DIRECTIVE:
Collect each line containing "Python".

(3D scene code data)
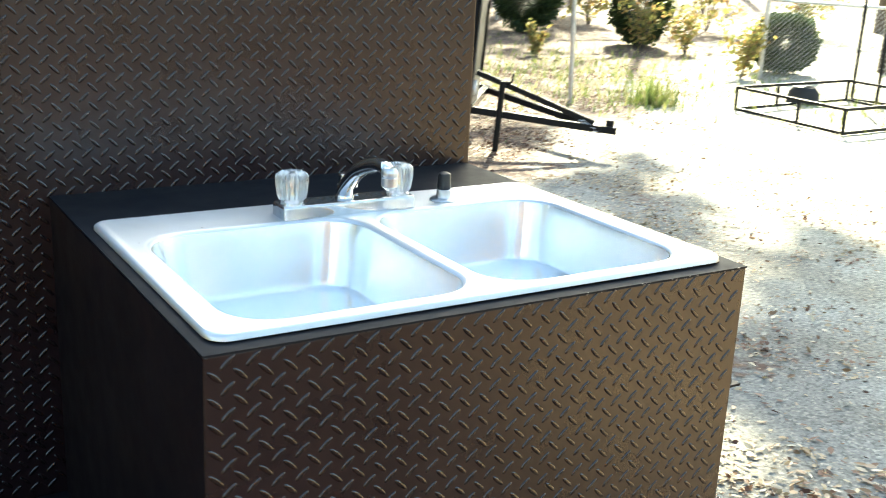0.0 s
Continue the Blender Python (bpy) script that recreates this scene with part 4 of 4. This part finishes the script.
# tall dark trees added at the wood's edge to block bright sky from reflections
for x, y, h, seed in ((8.6, 21.0, 16, 41), (4.6, 22.5, 17, 42), (12.6, 22.0, 16, 43), (0.2, 23.0, 16, 44)):
    crown = random.Random(seed)
    build_tree(x, y, h, 0.3, [(x + crown.uniform(-2.6, 2.6), y + crown.uniform(-1.5, 2.5), crown.uniform(4.5, h), crown.uniform(1.5, 2.3)) for _ in range(18)], seed, 190, wood_leaves, (0.28, 0.6))
# one more crown added to shade the ground behind the smoker
build_tree(24.0, 31.0, 15, 0.26, limbs(13, (5.0, 15.5, 1.6), (3.2, 16.5, 1.8), (6.5, 18.5, 1.8), (4.5, 19.0, 1.8), (2.2, 15.0, 1.5), (3.4, 21.0, 2.0), (6.0, 22.0, 2.0)), 37, 200, wood_leaves, (0.25, 0.5), limb=0.1)
build_shrub(5.52, 13.2, 0.46, 1.3, 16, olive_leaves, count=9000, size=(0.07, 0.12), name="shrub", label="olive green shrub beside a large tree trunk")
build_shrub(8.6, 19.0, 0.9, 1.3, 17, wood_leaves, 2600, (0.07, 0.13), "undergrowth", "loose brown green undergrowth at the edge of the woods")
for k, (x, y, h, n) in enumerate(((9.4, 18.2, 2.0, 10), (11.4, 17.2, 2.2, 10), (13.2, 15.6, 2.2, 10), (15.0, 14.2, 2.4, 10), (17.0, 13.6, 2.4, 10), (14.2, 17.4, 2.6, 12), (18.5, 12.2, 2.2, 10))):
    build_sapling(x, y, h, n, 80 + k, name="undergrowth", label="loose yellow autumn undergrowth at the edge of the woods", size=(0.09, 0.18), per=110)


def build_woods():
    """The woods all round, far off: trunks, and clumps of leaves low and high."""
    rnd = random.Random(77)
    bm = bmesh.new()
    cents, rads = [], []
    for k in range(240):
        a = 2 * math.pi * k / 240 + rnd.uniform(-0.02, 0.02)
        d = rnd.uniform(24, 46)
        x, y = d * math.sin(a), d * math.cos(a) + 2
        # the drive and the sun's side stay more open
        open_side = abs((a - SUN_AZ + math.pi) % (2 * math.pi) - math.pi) < 0.5
        if (open_side and (d < 36 or rnd.random() < 0.6)) or (y < -4 and rnd.random() < 0.2):
            continue
        # unseen trees to the south stay low so that the bowls mirror sky
        h = rnd.uniform(3.5, 6) if y < -4 else rnd.uniform(9, 14) if d > 30 else rnd.uniform(8, 11.5)
        rod(bm, (x, y, -0.2), (x + rnd.uniform(-0.6, 0.6), y + rnd.uniform(-0.6, 0.6), h), rnd.uniform(0.12, 0.28), 0.05, 8)
        for j in range(4):
            cents.append((x + rnd.uniform(-2, 2), y + rnd.uniform(-2, 2), h * rnd.uniform(0.35, 1.0)))
            rads.append(rnd.uniform(1.4, 2.6))
        cents.append((x + rnd.uniform(-2, 2), y + rnd.uniform(-2, 2), rnd.uniform(0.6, 1.8)))
        rads.append(rnd.uniform(0.9, 1.8))
    w = thing("woods", (0, 0, 0), "autumn woods round the yard", "woods")
    tr = part("trunks", bm, bark, w, smooth=True)
    tagged(tr, kind="stuff")
    # the unseen south and west sides get yellower leaves, for warm reflections
    for south, mat in ((False, wood_leaves), (True, autumn_leaves)):
        pick = [k for k, c in enumerate(cents) if (c[1] < 0 or (c[0] < -8 and c[1] < 14)) == south]
        v, f = leaf_cloud([cents[k] for k in pick], [rads[k] for k in pick], 170, (0.18, 0.42), 5)
        mesh_part("foliage", v, f, mat, w, kind="stuff")
    tagged(w, kind="stuff")


build_woods()


# ---- leaf litter and grass ----
def scatter_leaves():
    rnd = np.random.RandomState(9)
    pts, sizes = [], []
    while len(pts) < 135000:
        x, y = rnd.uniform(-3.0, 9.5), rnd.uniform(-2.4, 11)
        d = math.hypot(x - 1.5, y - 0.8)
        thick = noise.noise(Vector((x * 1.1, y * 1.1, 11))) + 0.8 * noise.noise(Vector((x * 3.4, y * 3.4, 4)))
        # leaves crowd the unseen ground before the cabinet, to darken its reflection
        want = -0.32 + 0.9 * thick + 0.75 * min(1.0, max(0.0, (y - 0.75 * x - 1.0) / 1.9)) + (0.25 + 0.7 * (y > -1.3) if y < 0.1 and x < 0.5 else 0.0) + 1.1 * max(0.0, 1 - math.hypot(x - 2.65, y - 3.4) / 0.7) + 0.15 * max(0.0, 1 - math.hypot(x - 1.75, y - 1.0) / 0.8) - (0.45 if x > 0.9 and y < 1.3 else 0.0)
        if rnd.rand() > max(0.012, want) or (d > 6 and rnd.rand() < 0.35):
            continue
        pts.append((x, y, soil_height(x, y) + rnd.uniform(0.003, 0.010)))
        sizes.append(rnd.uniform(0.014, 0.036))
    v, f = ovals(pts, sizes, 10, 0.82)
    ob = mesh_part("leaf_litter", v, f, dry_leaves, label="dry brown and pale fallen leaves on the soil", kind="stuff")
    tagged(ob, category="leaves")
    pts, sizes = [], []
    while len(pts) < 42000:
        x, y = rnd.uniform(-1.5, 6.5), rnd.uniform(-1.6, 5.8)
        thick = noise.noise(Vector((x * 1.6, y * 1.6, 21))) + 0.5 * noise.noise(Vector((x * 5, y * 5, 2)))
        # sun and smoker's shadow are also put into colour by where pale leaves lie
        near = max(0.0, 0.8 - math.hypot(x - 1.9, y - 1.3) / 1.1) + max(0.0, 1.0 - math.hypot(x - 2.55, y - 4.5) / 0.8) + max(0.0, 1.0 - math.hypot(x - 3.7, y - 4.9) / 0.6) + 0.4 * max(0.0, 1 - abs(y - 0.15) / 0.7) * (x < 1.6)
        if rnd.rand() > max(0.012, -0.06 + 0.75 * thick + 0.6 * near + (0.4 if y < 4.9 else 0.05) * min(1.0, max(0.0, (y - 0.55 * x) / 1.5))):
            continue
        pts.append((x, y, soil_height(x, y) + rnd.uniform(0.003, 0.009)))
        sizes.append(rnd.uniform(0.012, 0.033))
    v, f = ovals(pts, sizes, 12, 0.90)
    ob = mesh_part("leaf_litter", v, f, pale_leaves, label="pale curled fallen leaves scattered over the packed drive", kind="stuff")
    tagged(ob, category="leaves")
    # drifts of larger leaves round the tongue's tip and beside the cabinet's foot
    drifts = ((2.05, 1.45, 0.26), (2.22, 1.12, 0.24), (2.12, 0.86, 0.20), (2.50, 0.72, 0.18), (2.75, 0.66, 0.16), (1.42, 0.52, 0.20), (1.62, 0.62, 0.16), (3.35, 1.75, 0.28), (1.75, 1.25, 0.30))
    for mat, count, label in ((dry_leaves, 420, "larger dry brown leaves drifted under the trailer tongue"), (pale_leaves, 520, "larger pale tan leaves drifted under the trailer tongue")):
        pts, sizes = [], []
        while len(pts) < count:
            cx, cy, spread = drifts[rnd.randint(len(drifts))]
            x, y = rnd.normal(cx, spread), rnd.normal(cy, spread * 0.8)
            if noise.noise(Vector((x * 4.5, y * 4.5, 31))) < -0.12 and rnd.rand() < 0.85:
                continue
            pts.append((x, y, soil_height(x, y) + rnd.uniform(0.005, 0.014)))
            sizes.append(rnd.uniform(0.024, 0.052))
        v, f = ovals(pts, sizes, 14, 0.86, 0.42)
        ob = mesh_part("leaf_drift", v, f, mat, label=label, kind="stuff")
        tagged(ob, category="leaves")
    # two leaves on the trailer's deck
    for k, (x, y, s) in enumerate(((-0.28, 0.74, 0.055), (-0.24, 0.62, 0.045))):
        o = thing("fallen_leaf", (x, y, DECK), "dry curled leaf lying on the trailer deck", "leaf", "leaves on the deck")
        v, f = ovals([(0, 0, 0.006)], [s], 50 + k, 0.97)
        mesh_part("blade", v, f, dry_leaves, o)


scatter_leaves()


def grass():
    rnd = np.random.RandomState(19)
    verts, faces = [], []
    for cx, cy, r, n in ((7.4, 7.3, 0.13, 260), (7.0, 7.7, 0.5, 200), (7.9, 9.2, 1.3, 800), (9.2, 10.4, 1.6, 900), (6.6, 9.0, 0.9, 200), (9.6, 6.0, 0.8, 300)):
        for _ in range(n):
            x, y = cx + rnd.normal() * r, cy + rnd.normal() * r
            z, h, a = soil_height(x, y), rnd.uniform(0.03, 0.13) * (2.6 if r < 0.2 else 1.0), rnd.uniform(0, 6.28)
            w, b = rnd.uniform(0.004, 0.011), rnd.uniform(0.02, 0.14)
            k = len(verts)
            dx, dy = math.cos(a), math.sin(a)
            verts += [(x - dy * w, y + dx * w, z), (x + dy * w, y - dx * w, z), (x + dx * b * 0.4 - dy * w * 0.7, y + dy * b * 0.4 + dx * w * 0.7, z + h * 0.6), (x + dx * b * 0.4 + dy * w * 0.7, y + dy * b * 0.4 - dx * w * 0.7, z + h * 0.6), (x + dx * b, y + dy * b, z + h)]
            faces += [(k, k + 1, k + 3, k + 2), (k + 2, k + 3, k + 4)]
    ob = mesh_part("grass", verts, faces, grass_blades, label="thin yellow green grass and weeds", kind="stuff")
    tagged(ob, category="grass")


grass()
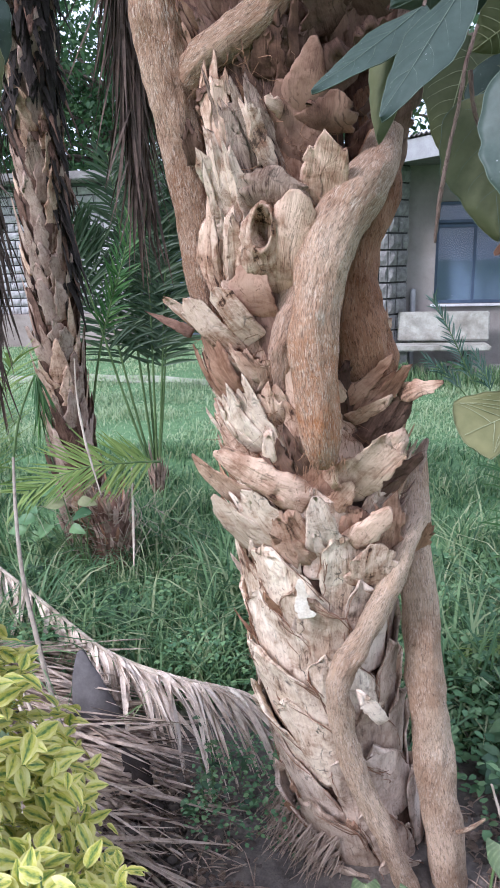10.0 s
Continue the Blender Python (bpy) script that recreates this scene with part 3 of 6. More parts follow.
# the house's corner in rough grey blocks with dark joints
CORNER = (0.545, 9.2)
quoin = thing("wall_corner", (CORNER[0], CORNER[1], 0), "house corner of rough grey blocks with dark joints", "wall", kind="structure")
part("mortar", prism([(-0.55, 9.46), (CORNER[0] - 0.01, CORNER[1] + 0.025), (0.80, 9.52), (0.80, 9.58), (0.738, 9.58), (0.738, 9.8), (-0.55, 9.8)], -0.1, 2.7), M_MORTAR, quoin)
lay_blocks(quoin, (-0.55, 9.44), CORNER, 0.02, 13, 0.203, 0.40, 3)
lay_blocks(quoin, CORNER, (0.81, 9.5), 0.02, 13, 0.203, 0.36, 8)

# roof: pale fascia, dark soffit and corrugated sheets
roof = thing("roof", (1.0, 9.0, 2.6), "low house roof of corrugated sheets with a pale fascia", "roof", kind="structure")
EAVE = [(-0.75, 9.25), (0.40, 9.02), (1.02, 8.25), (7.7, 8.25)]
for (ax, ay), (bx, by) in zip(EAVE, EAVE[1:]):
    t = unit(np.array([bx - ax, by - ay, 0]))
    nrm = np.array([-t[1], t[0], 0])
    q = [np.array([ax, ay, 0]), np.array([bx, by, 0]), np.array([bx, by, 0]) + nrm * 0.03, np.array([ax, ay, 0]) + nrm * 0.03]
    part("fascia", prism([(p[0], p[1]) for p in q], 2.60, 2.83), M_FASCIA, roof, "pale painted board")
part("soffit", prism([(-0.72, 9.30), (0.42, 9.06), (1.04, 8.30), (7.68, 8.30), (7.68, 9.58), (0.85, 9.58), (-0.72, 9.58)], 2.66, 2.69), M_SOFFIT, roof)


def corrugated(line, rise, reach, z):
    """Wavy sheets that start along the eave line and rise away from it."""
    v, f = [], []
    total = 0.0
    pts = []
    for (ax, ay), (bx, by) in zip(line, line[1:]):
        n = max(2, int(math.hypot(bx - ax, by - ay) / 0.02))
        for k in range(n):
            s = k / n
            pts.append((ax + (bx - ax) * s, ay + (by - ay) * s, total + s * math.hypot(bx - ax, by - ay)))
        total += math.hypot(bx - ax, by - ay)
    for x, y, s in pts:
        w = 0.018 * math.sin(s * 2 * math.pi / 0.076)
        for dz in (0.0, -0.006):
            v.append((x, y - 0.05, z + w + dz))
            v.append((x, y - 0.05 + reach, z + w + dz + rise))
    for k in range(len(pts) - 1):
        a, b = 4 * k, 4 * (k + 1)
        f += [[a, b, b + 1, a + 1], [a + 2, a + 3, b + 3, b + 2], [a, a + 2, b + 2, b]]
    return mesh_of("sheet", v, f)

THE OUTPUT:
Continue the Blender Python (bpy) script that recreates this scene with part 4 of 4. This part finishes the script.
Continue the Blender Python (bpy) script that recreates this scene with part 3 of 6. More parts follow.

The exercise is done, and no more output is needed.